Chiefs Training Camp Report, 8/11/2014

Aug 11, 2014 -- 12:52pm
- Sean Smith had high highs and low lows today in practice. He got a couple INTs and then was flat out dominated off the ball a couple times by Donnie Avery
- Ron Parker and Sean Smith were put in with the first team defense on a number of 11 on 11 drills today
- Chase Daniel continues to struggle at camp throwing interceptions, but that is not unlike his performance from TC last year.
- Frank Zombo may be the odd man out in LB corps, Dezman Moses injury may change that, but as it stands right now, Outside Linebacker group consists of Hali, Houson - Ford, Martin - and then if Zombo were to make the team, he would be the 5th OLB on the 53.
- Albert Wilson continues to play well, I still believe Frankie Hammond will make the team over Wilson, but camp is long and right now Wilson looks like the more productive of the two. Kyle Williams also continues with strong performances at camp.

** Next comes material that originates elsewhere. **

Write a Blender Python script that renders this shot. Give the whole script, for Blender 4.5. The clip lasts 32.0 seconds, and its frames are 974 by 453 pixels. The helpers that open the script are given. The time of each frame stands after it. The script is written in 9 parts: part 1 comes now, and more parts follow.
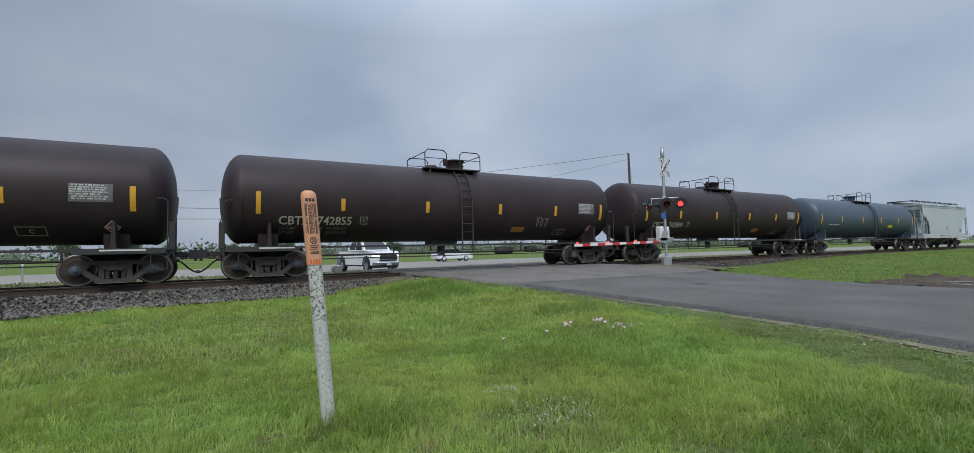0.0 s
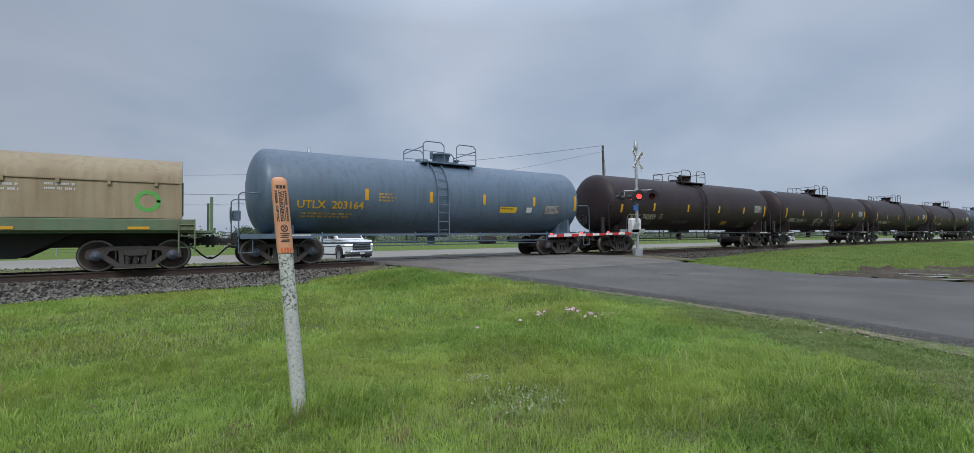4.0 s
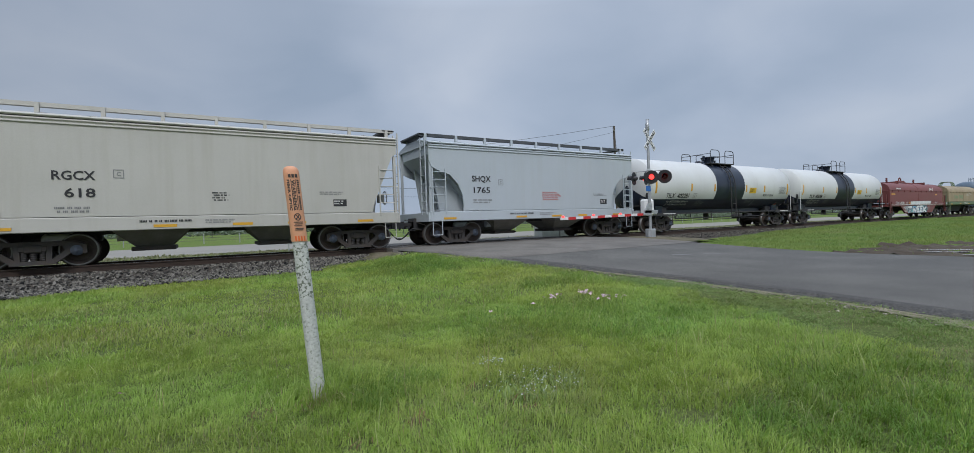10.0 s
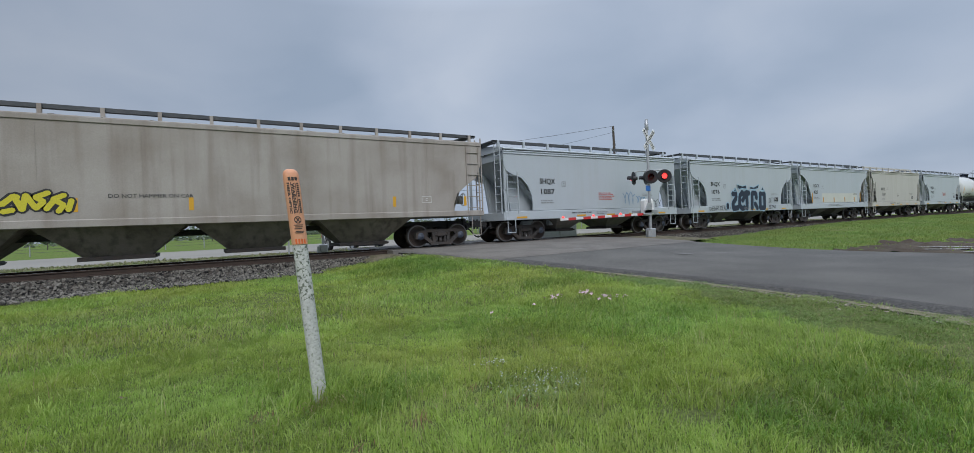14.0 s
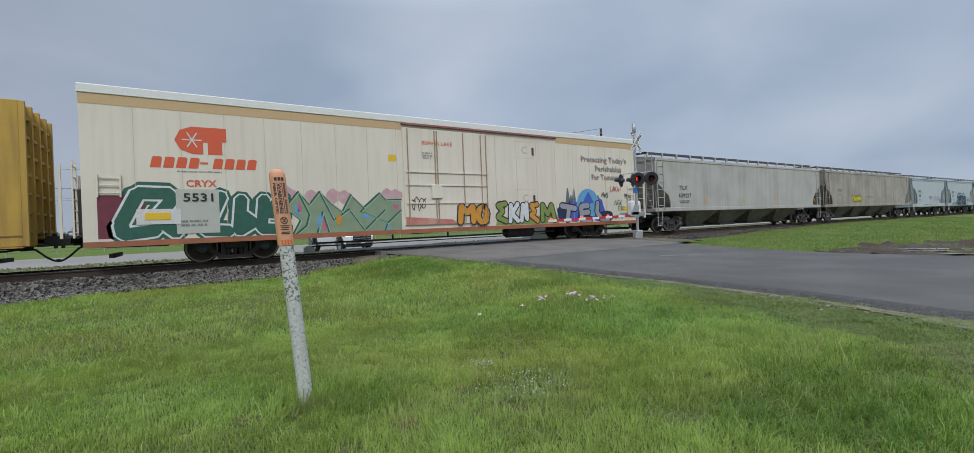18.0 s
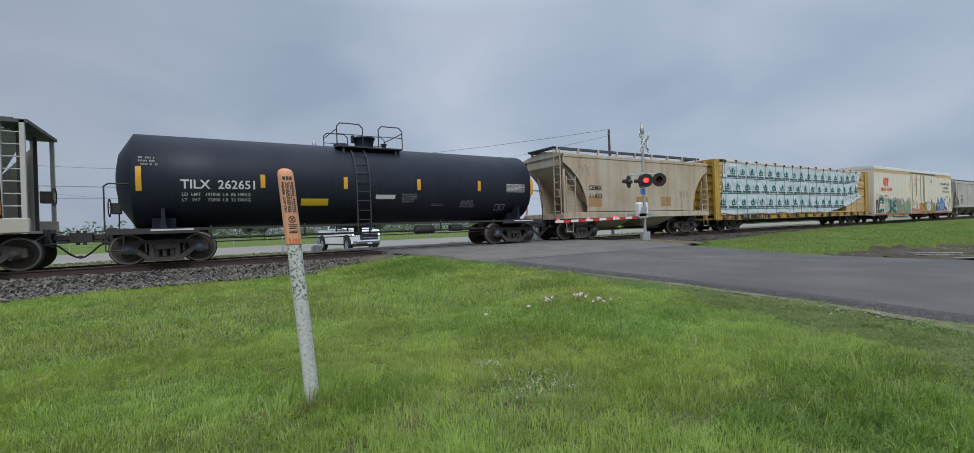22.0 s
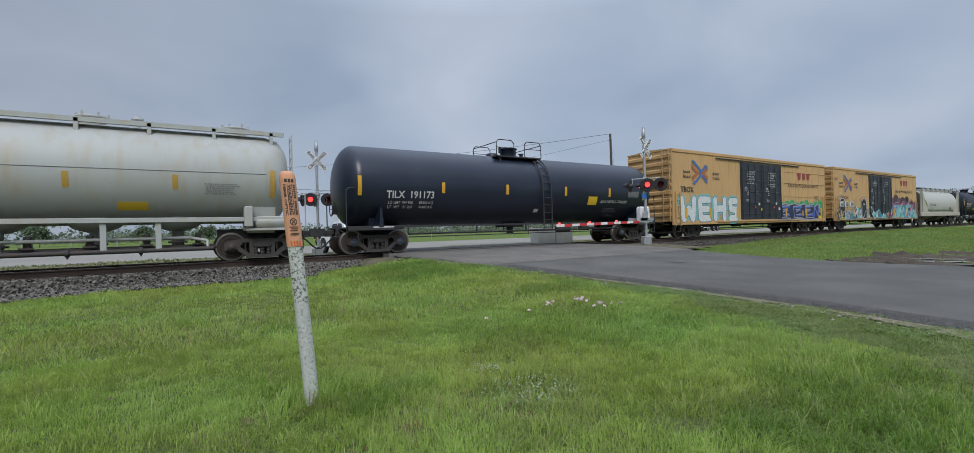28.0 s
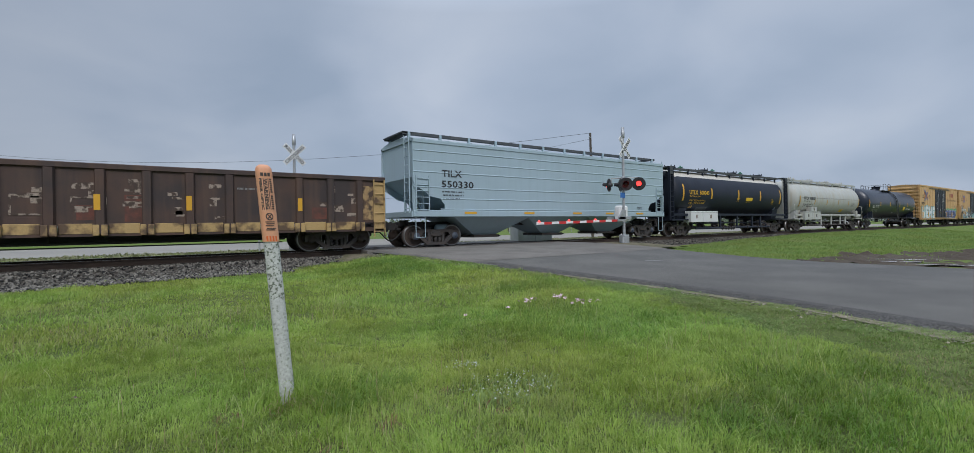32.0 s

- Albert Wilson also may prove to be a better WR option next season than DeAnthony Thomas, who has smaller hands and less weight on his frame. 
- DAT is clearly the fastest football player in pads they have at camp. I asked Adam Teicher about how Thomas compares to Dante Hall, who has the same height and about 10-pounds heavier. Teicher said Hall was a stockier player than Thomas, but wasn't nearly as fast as DAT is. Whether he plays on offense much remains to be seen, but I think he'll be a gamer on special teams.
- DAT also worked on kickoff drills today as the catch man on several "Music City Miracle" drills. They did a shorter version of the play as well that involved Knile Davis as the catch man.